I know you have the SPL anyway, so maybe with the addition of the Linux POSIX-ish layer in there this could be the case...

chungy · on March 12, 2017

Short answer: No it wouldn't make it easier to port.

Longer answer: The Linux subsystem in Windows 10 only deals with userspace. It doesn't support kernel modules nor changes anything about making Windows drivers. Porting ZFS to Windows is certainly possible, but it will take quite a lot of effort, and the Linux subsystem is irrelevant in that situation.

drvdevd · on March 12, 2017

Yeah, I figured as much, but was hoping there might be something about the Linux subsystem that would be helpful in porting drivers around, beyond userspace.

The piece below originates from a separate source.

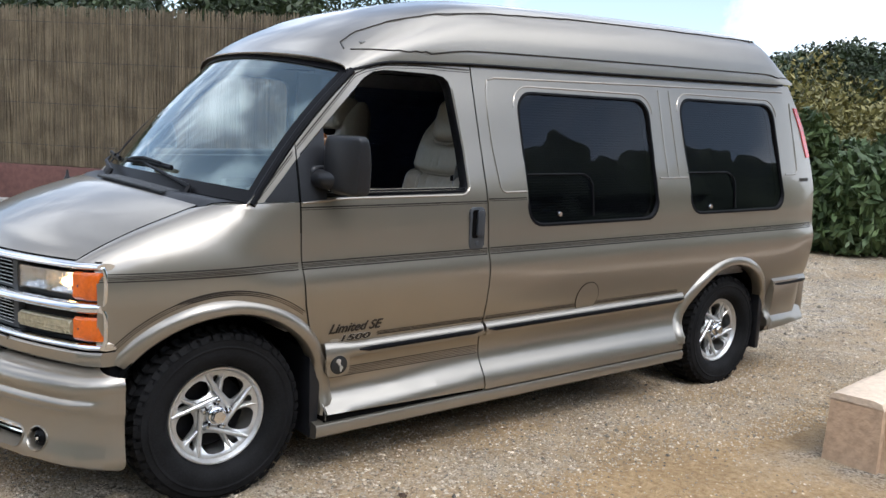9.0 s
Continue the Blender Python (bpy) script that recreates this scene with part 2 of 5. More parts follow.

Obviously, I've yet to actually use it myself.

gjjrfcbugxbhf · on March 12, 2017

Would a FUSE implementation of ZFS not be possible? (Just wondering I've no idea what's possible here)

Dylan16807 · on March 12, 2017

A FUSE implementation of ZFS exists and works well, and adding FUSE support to the Windows 10 Linux subsystem appears to be reasonably high up on the priority list.

That doesn't get you access from Windows programs, but there are some other ways to do FUSE or FUSE-like things on Windows..

problems · on March 13, 2017

It may be fairly straightforward to port the ZFS FUSE to Windows if you use things like Dokan or WinFsp which have the FUSE interface supported fairly well - these would give full access via standard Windows tools.

rincebrain · on March 12, 2017

Last I knew, the zfs-fuse codebase hadn't been updated since before feature flags were added to any of the OpenZFS targets, so it's not a particularly well-supported solution...

e12e · on March 12, 2017

Fwiw I've successfully shared my luks-encrypted usb3 zfs-formatted disk to Windows pro on my Surface 4 via a hyper-v vm running Ubuntu and samba. It won't work for all external drives - you need to be able to set the drive as "offline" in device manager under Windows in order to pass it through to the hyper-v vm (and sadly this doesn't appear possible with the sdcard - I had hoped to install Ubuntu on the sdcard and have the option to boot from the sdcard and also boot into the same filsystem under hyper-v).